Thanks for the explanation. 👍
 
Starmer ruled out renationalising the water companies a few weeks ago.


If anyone thinks that this Labour Party will bring anything back into public ownership, then they are living in a fantasy land.
They have said they want to, but recognise the funds are not there. They have talked about one possible penalty for under performing, is shares going back into public ownership, rather than issuing files that end up being paid for via bills.

In their first term I don't see much changing but some frameworks starting to go into place that would allow the transition of certain services in certain conditions back into public ownership. It might start to happen in their 2nd or 3rd term, depending on how things go

I'm fine with that. After 5 PMs and 3 different manifestos since June 2016, each with major policy changes and each trying to jump on what they think the burning issue of the day is, with little thought. I'm happy to see a government with realistic strategic planning than one who blunders into the next issue of popularist politics.
 
shareholder dividends should only be paid out of whats left of running a non problematic system/service no matter what that is !

Shareholder and CEO greed should not effect everyone in the country
 
The dildo of redemption rarely arrives lubed.

Nationalise the lot. Fuck the entirety of the shareholding base. They’re a disgrace the lot of them. I hope they lose everything.

Exactly

Please explain how nationalised water isn’t superior to privatised water. Profits are back into the company, reducing costs for the consumer, allowing for investment into infrastructure, allowing for further reduction of costs to consumer.
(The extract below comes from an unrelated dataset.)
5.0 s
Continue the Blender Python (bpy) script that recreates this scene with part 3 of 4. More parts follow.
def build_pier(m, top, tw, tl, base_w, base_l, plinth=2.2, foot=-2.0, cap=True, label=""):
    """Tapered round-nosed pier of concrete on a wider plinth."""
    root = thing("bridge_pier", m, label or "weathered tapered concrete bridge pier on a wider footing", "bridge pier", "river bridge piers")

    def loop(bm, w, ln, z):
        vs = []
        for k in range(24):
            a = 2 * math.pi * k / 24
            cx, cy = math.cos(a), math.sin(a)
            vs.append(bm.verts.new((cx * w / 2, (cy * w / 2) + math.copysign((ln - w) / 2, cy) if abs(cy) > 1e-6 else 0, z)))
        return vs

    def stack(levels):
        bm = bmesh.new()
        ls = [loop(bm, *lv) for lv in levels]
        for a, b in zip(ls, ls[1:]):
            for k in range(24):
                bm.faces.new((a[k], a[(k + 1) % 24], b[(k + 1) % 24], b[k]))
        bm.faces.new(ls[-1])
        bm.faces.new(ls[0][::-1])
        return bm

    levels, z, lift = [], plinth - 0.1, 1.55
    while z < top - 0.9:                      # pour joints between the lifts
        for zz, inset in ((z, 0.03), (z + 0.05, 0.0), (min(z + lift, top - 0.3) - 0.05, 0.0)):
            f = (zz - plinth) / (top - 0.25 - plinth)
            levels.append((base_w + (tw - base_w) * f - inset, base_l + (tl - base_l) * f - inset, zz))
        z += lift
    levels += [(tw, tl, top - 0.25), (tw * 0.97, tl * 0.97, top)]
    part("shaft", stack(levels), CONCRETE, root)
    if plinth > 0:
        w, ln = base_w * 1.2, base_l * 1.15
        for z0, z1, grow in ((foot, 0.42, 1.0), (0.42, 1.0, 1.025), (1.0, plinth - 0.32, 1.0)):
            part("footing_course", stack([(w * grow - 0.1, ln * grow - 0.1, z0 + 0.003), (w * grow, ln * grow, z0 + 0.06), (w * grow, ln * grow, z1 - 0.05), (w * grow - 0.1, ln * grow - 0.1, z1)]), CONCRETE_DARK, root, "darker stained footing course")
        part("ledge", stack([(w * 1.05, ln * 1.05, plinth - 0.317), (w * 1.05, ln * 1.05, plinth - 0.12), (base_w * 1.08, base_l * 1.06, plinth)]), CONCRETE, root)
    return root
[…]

Rather than costs go up and up and up whilst shareholders line their pockets, infrastructure crumbles etc

It’s rigged as fuck
 
Jacob Rees-Mogg

@Jacob_Rees_Mogg

Thames Water ought to be allowed to go bankrupt. It would continue to be run by an administrator, the shareholders would lose their equity but they took too much cash out so deserve no sympathy and the bond holders would face a partial loss. This is capitalism, it won’t affect the water supply.